When reminded of the Selangor Sultan’s decree this morning, however, Hadi (picture) would not comment further, merely telling reporters that he would not repeat his statement as it should sufficiently explain PAS’s and PR’s position on the issue.

He said further queries should be directed to Umno, as a party that is part of the federal government that could decide on the usage of the word.

The religious leader pursed his lips, however, when it was pointed out that PR runs the Selangor government and the pact’s position on the controversy could be seen as a direct snub to the state Sultan.

PR de facto leader Datuk Seri Anwar Ibrahim, who was also at the press conference, however stepped in to say that the pact fully endorses PAS’s stand and reminded reporters that the Selangor Islamic Religious Council (MAIS), which the Sultan heads, does not represent the views of the state’s PR government.

“MAIS moves freely and has nothing to do with the state government,” he said.

“I think PAS’s statement is clear,” he added, when asked if this meant PR was going against the Selangor Sultan’s decree.

In a statement from MAIS today, the Selangor Sultan expressed shock over DAP secretary-general Lim Guan Eng’s recent remarks on the word “Allah” and called for an emergency meeting with state Islamic religious officials to bar non-Muslims from using the Arabic word for God.

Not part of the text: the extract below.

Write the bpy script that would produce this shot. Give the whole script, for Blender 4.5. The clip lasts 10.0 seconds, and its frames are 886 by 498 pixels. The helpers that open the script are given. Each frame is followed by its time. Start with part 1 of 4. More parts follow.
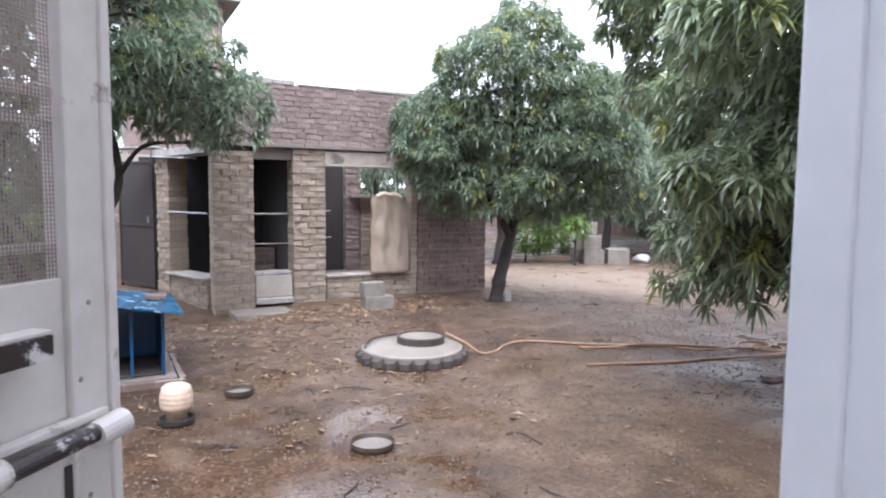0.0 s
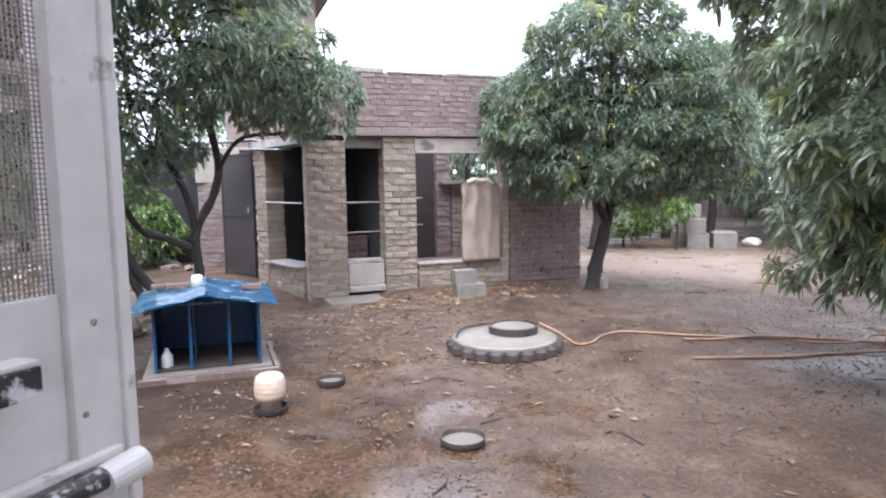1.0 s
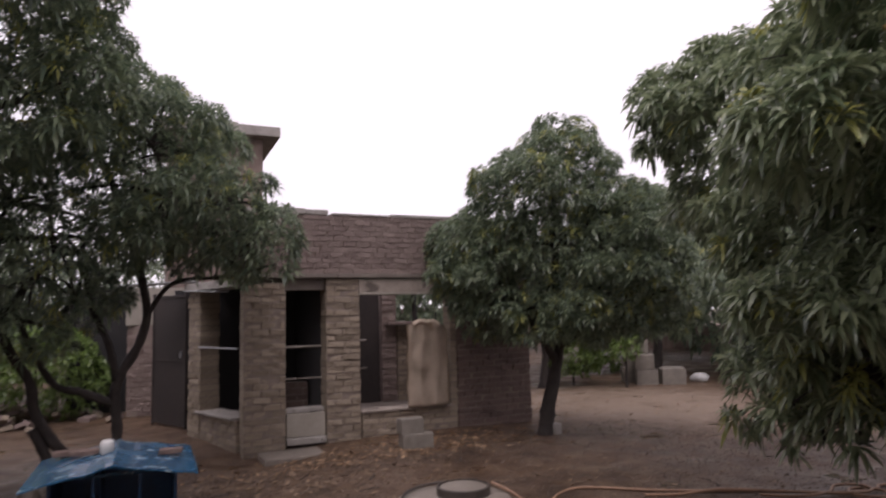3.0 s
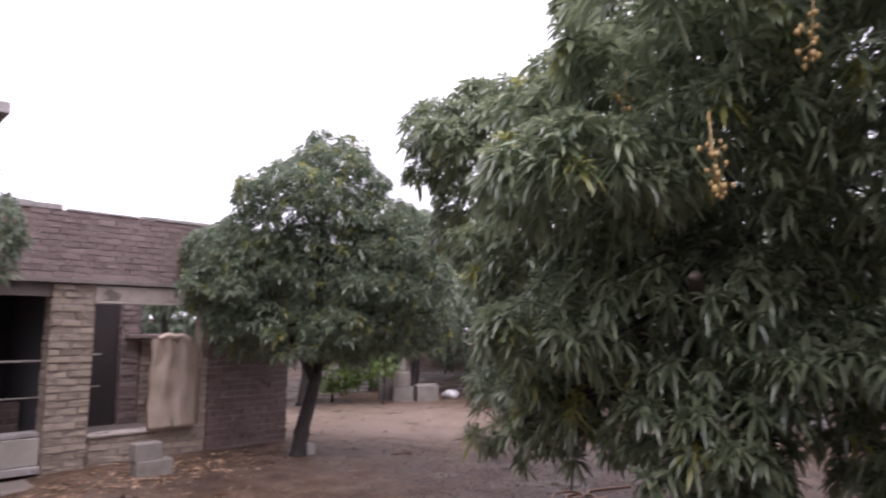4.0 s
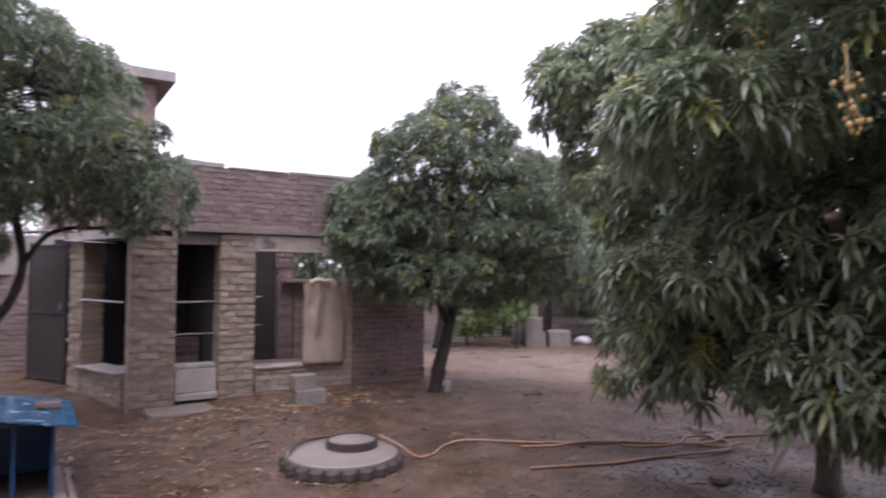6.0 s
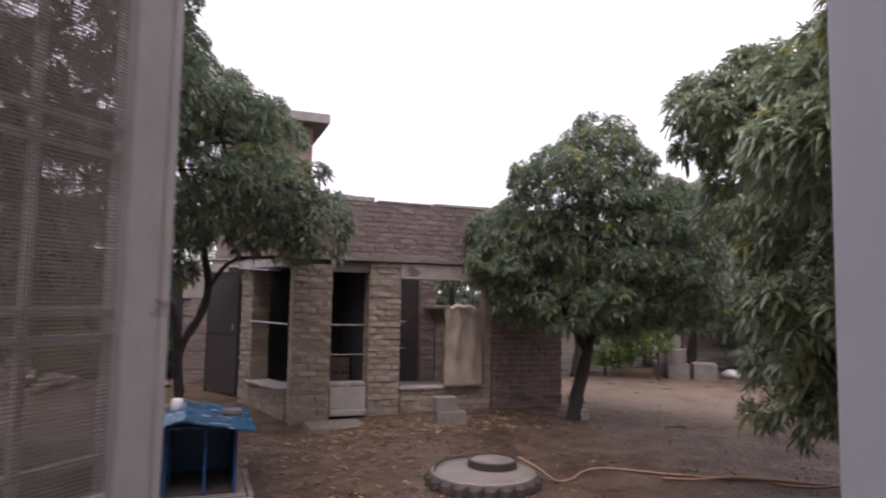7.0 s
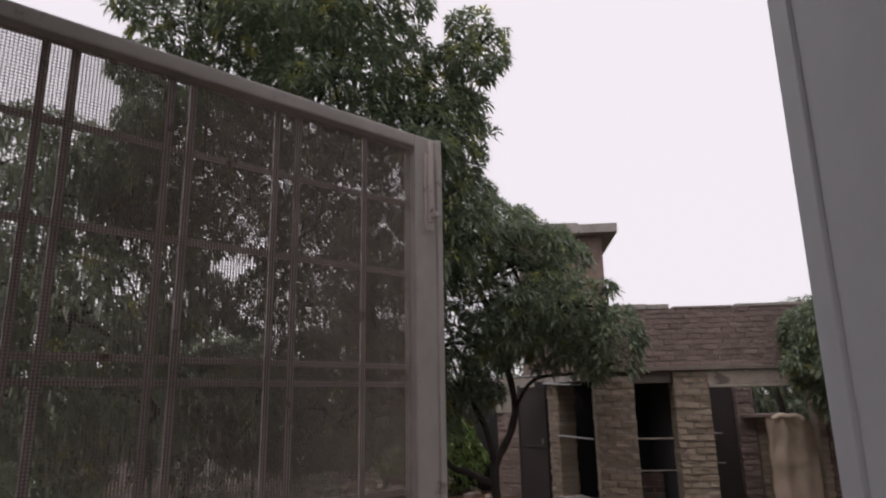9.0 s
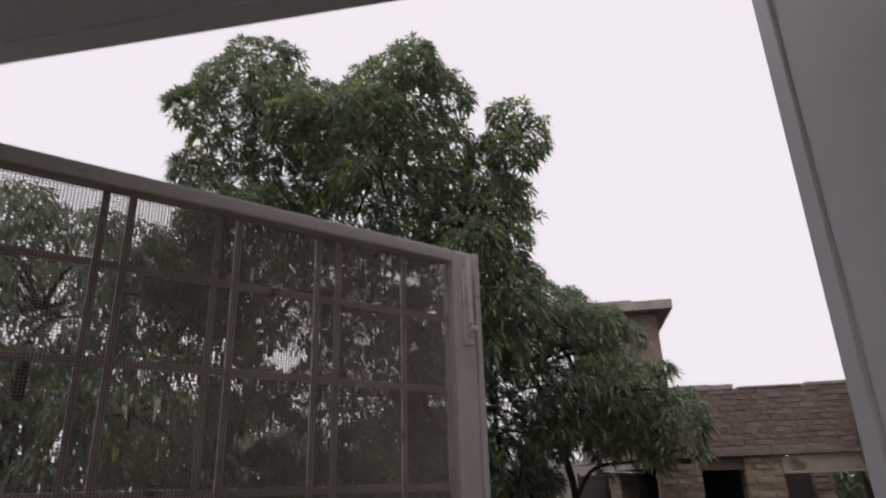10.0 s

“His majesty the Selangor Sultan has made a decision and decreed that the word ‘Allah’ is a sacred word specific to Muslims and is strictly forbidden to use by any non-Muslim religion in Selangor as stated in a fatwa and gazetted on 18 February 2010,” MAIS secretary Datuk Mohd Misri Idris said in a statement.

The religious debate was reignited recently when Lim raised the controversial “Allah” issue in his Christmas message urging the federal government to lift its ban on the word published in the Malay bibles shipped in to Sabah and Sarawak, who form the bulk of Malaysia’s 9.2 per cent Christian population.

“PAS is very disappointed at Umno, a party that represents the Malay Muslims and Barisan Nasional (BN), which rules this country, for turning this kalimah ‘Allah’ into an issue… without caring about the misunderstanding that it has created and the tension among our multireligious nation,” Hadi said today.

In recent years, the Christian and Muslim religious communities have been engaged in a tug-of-war over the word “Allah”, with the latter group arguing that its use should be exclusive to them on the grounds that Islam is monotheistic and the word “Allah” denotes the Muslim god.

Shipments of the Alkitab, the Malay-language Bible catering to the Bahasa Malaysia-speaking Bumiputera Christians, were blocked or confiscated at ports before the government finally bowed to pressure and released them in 2011.